▸ **TASK GOAL**: How many lines of these records hold the string "that"? Reply with the number alone.

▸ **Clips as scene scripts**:

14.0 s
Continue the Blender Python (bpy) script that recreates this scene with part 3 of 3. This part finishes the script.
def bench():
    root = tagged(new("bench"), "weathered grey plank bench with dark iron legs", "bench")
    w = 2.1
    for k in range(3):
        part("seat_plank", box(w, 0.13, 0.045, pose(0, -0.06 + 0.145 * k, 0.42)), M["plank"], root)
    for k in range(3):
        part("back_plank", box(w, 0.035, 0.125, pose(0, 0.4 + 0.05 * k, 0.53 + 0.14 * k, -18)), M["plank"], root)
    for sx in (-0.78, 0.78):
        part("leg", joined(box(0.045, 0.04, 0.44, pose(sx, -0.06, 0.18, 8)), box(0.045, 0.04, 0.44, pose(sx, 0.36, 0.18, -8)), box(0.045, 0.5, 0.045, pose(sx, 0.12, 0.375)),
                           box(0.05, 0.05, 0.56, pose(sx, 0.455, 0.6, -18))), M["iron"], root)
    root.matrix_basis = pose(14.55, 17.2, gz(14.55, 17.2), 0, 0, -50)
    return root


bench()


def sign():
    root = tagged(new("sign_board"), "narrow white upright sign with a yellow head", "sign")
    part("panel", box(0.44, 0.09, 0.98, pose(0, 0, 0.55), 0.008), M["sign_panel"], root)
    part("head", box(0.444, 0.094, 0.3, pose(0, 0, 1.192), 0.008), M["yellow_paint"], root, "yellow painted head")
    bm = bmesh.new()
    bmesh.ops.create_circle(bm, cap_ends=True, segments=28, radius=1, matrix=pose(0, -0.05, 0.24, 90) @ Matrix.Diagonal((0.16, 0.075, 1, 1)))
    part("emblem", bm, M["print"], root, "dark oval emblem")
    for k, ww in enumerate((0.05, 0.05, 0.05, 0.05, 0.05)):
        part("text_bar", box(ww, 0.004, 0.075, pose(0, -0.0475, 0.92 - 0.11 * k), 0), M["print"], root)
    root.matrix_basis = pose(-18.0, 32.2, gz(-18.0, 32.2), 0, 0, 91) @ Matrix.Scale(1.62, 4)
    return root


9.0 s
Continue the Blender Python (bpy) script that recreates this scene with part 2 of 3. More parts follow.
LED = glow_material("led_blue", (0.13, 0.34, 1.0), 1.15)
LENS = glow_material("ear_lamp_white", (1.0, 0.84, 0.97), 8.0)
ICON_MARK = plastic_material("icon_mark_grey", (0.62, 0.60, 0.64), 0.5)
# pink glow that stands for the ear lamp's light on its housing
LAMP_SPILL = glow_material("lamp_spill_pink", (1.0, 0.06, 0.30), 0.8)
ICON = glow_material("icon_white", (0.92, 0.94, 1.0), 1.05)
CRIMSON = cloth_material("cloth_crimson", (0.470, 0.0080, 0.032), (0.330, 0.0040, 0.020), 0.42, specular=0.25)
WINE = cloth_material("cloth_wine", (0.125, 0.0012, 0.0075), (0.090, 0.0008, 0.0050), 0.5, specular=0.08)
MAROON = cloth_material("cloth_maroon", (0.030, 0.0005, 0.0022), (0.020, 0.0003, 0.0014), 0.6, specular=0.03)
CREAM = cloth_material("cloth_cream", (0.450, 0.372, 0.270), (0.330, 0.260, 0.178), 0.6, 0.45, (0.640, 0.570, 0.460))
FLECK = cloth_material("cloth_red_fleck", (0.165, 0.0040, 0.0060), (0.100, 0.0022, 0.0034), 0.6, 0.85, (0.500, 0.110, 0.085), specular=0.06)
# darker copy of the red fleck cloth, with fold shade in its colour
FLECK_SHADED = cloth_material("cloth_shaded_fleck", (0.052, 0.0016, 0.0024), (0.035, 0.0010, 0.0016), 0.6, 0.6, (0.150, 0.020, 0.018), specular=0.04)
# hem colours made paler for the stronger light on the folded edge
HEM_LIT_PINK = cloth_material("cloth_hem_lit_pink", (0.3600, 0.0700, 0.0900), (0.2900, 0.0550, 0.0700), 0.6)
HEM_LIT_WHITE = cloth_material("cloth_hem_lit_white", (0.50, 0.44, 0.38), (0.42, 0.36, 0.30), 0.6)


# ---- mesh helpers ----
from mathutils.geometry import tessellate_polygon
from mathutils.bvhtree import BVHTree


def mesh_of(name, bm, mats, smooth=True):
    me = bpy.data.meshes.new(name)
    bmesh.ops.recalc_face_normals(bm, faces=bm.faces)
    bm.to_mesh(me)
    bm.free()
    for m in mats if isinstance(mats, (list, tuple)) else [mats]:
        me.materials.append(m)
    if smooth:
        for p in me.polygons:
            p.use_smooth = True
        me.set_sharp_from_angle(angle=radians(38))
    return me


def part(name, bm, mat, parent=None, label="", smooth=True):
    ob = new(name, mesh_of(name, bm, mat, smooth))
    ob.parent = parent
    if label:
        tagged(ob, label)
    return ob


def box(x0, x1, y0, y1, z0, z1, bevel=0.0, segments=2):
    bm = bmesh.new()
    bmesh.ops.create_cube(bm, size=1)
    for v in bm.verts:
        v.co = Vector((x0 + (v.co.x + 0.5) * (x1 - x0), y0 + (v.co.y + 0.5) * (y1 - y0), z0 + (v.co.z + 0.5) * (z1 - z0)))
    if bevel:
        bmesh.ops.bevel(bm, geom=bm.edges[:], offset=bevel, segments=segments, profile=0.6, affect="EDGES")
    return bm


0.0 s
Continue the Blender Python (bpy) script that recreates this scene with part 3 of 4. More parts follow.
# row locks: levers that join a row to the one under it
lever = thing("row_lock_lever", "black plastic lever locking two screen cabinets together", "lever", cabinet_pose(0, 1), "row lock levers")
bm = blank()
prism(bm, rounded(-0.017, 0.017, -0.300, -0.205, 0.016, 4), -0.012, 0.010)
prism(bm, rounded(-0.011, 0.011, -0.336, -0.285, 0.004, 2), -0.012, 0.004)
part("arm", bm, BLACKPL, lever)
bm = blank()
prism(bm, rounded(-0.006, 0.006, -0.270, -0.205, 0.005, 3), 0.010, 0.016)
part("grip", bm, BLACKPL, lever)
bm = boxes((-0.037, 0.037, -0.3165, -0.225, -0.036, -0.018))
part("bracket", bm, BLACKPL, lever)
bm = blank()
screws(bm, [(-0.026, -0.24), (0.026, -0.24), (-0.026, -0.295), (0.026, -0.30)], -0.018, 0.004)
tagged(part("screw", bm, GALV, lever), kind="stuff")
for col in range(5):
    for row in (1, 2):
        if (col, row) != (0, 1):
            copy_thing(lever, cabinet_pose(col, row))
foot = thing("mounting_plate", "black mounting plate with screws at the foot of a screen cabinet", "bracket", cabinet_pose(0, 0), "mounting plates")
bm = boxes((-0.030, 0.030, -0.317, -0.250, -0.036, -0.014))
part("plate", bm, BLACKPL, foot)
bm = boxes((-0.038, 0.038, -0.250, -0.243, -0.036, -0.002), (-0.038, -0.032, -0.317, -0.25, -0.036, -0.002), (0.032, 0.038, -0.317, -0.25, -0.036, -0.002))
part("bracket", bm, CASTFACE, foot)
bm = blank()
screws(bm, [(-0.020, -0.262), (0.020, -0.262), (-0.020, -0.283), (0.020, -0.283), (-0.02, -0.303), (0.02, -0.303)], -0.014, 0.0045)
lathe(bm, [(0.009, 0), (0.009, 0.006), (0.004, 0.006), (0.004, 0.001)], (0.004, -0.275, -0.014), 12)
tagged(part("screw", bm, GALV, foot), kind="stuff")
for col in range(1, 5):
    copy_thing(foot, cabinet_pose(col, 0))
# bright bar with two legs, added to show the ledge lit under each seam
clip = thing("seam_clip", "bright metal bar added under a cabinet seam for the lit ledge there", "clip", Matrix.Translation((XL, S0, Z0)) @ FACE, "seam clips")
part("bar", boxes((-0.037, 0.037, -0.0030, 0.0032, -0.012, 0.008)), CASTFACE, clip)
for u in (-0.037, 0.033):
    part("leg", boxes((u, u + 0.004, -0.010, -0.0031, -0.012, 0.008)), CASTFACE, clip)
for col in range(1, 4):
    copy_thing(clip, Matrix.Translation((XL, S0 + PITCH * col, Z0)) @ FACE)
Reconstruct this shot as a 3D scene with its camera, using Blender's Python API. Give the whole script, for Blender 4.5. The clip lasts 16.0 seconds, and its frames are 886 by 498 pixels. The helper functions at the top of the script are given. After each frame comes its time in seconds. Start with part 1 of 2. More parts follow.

▸ **SOLUTION FOR THIS EXERCISE**: 5